Review: Enforcer, The

by Steve Saragossi October 8, 2007
4 / 5 Stars

Thanks goodness for Lalo Schifrin\'s heavy work schedule. Had not Schifrin been so busy around late 1975 Jerry Fielding may not have been signed up to score the third Harry Callahan opus. Not that Schifrin\'s score would have been bad, but the world would been a poorer place had Fielding not been given the chance to score a Clint Eastwood cop film in the mid seventies. Oddly denied a release in 1976, it\'s now a pleasure to see this score appear on Schifrin\'s own Aleph Records label.

1976\'s The Enforcer marks the tipping point of the Callahan franchise from classic thrillers to crowd-pleasing hokum, falling somewhere between the two. The film is competently if a little flatly directed by Malpaso in-house Second Unit director Jim Fargo, though rumour has it Eastwood\'s guiding hand was brought to bear on some of the more complex set pieces.

Coming off the back of The Super Cops, The Outfit and The Killer Elite, Jerry Fielding was an ideal choice to continue Schifrin\'s legacy and inject some much needed contemporary muscle to the rather incredible plot. Although IMDB places this after The Outlaw Josey Wales, I\'m fairly sure this was scored first and marked the beginning of another of Jerry Fielding\'s fertile director/composer relationships, which started with Sam Peckinpah and continued with Michael Winner. It would appear that he responded with his best work when motivated by a director he respected.

Eastwood has always favoured composers with a similar jazz sensibility to his own (Schifrin, Dee Barton, Lennie Niehous) and Fielding\'s own jazz background was perfectly deployed here. Using a palette of immediately identifiable motifs that he had honed in the six years since The Wild Bunch, his take on Harry Callahan is cooler, more relaxed, more in keeping with the cool iconography of Dirty Harry rather than the isolated remoteness of his character in Magnum Force.

Veering from hip soul-inflected riffs to reflect Bobby Maxwell\'s gang of counter culture hippy/terrorists to full blown high spirited big band jazz to reflect Callahan\'s more mature but no less hip symbolism, the core of the score is undoubtedly the six minute "Rooftop Chase", a wildly exuberant cue that perfectly splices the two styles in a propulsive blast of underscore that elevates the titular scene to the levels Fargo could never have hoped to achieve. Writing this score must have given Fielding a huge dose of encouragement to use jazz in a purer form to create effective underscore, as he went on to write a pure jazz score for Eastwood on The Gauntlet (with a huge nod to Miles Davis\' "Sketches of Spain").
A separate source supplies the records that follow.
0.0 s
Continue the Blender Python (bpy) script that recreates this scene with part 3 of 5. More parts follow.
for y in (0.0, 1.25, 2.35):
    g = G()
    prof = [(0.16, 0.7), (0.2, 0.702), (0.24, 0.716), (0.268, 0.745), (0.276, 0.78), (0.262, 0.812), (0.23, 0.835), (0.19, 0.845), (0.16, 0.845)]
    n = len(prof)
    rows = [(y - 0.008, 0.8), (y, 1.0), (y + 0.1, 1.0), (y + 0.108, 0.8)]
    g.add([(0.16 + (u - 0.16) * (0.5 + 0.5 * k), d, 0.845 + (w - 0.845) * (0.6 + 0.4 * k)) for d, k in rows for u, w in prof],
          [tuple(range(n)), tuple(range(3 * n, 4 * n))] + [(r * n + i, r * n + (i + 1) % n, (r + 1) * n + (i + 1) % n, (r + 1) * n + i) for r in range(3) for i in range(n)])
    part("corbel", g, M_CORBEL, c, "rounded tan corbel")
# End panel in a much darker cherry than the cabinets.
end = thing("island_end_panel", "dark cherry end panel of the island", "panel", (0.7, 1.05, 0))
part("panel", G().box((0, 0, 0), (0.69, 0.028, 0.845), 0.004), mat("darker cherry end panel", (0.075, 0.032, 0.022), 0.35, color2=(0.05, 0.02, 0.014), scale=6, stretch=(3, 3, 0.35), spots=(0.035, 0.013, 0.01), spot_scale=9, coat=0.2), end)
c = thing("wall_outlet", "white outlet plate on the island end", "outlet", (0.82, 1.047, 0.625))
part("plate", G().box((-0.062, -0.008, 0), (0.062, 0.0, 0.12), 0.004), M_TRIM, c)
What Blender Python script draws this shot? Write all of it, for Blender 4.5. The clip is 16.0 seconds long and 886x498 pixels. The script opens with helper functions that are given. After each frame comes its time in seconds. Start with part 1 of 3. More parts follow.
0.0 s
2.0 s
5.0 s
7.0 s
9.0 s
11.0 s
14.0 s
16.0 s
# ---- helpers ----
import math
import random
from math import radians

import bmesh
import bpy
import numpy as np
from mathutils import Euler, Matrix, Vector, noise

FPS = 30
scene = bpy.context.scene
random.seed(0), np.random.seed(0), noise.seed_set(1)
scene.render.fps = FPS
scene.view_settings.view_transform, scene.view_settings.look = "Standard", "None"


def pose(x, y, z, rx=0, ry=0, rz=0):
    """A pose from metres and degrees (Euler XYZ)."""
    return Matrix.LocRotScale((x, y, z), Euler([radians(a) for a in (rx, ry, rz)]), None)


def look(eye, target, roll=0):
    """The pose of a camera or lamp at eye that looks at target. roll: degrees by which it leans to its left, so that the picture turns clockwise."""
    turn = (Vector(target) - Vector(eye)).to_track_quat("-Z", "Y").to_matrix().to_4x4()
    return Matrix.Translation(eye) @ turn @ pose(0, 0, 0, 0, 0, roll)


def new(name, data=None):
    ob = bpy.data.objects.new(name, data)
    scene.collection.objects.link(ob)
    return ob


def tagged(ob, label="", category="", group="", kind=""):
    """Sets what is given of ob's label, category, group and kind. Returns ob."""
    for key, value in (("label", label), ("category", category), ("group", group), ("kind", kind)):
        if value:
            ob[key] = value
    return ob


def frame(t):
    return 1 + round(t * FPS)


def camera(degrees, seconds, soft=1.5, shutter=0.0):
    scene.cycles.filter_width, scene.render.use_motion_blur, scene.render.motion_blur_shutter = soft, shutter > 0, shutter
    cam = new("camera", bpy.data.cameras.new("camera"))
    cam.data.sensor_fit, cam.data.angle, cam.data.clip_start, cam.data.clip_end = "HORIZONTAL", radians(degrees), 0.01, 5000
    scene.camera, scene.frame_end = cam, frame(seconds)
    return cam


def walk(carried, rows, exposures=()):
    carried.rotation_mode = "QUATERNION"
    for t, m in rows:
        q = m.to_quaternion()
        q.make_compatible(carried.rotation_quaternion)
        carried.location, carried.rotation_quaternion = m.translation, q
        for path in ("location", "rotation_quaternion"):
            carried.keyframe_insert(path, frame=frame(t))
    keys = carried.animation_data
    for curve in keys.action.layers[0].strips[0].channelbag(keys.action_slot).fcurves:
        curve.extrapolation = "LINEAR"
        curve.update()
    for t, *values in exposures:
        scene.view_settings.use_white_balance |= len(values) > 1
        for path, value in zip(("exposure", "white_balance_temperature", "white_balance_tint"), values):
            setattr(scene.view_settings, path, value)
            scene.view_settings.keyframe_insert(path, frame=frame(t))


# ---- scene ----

Equally at home with the darker, tense requirements of the far-fetched plot, Fielding resorts to taut, urban-thriller cues for sustained strings, synthesiser and Goldsmith-esque avant-garde passages. These cues are not what the average listener is going to return to this CD for, though it\'s worth noting that they do add emotional depth to Callahan\'s torment at losing another partner. Schifrin had only hinted at the demons that drive such a character, but here, especially in the cue "Death on the Rock" we are allowed to empathise with Callahan\'s loss in a more immediate way than for instance Schifrin\'s scoring of his feelings surrounding the discovery of Scorpio\'s 14 year old victim in Dirty Harry.

Ultimately though, it\'s the slap bang in the middle of the Seventies cop thriller funk and jazz riffs that reward on several levels, and make this a must-have purchase.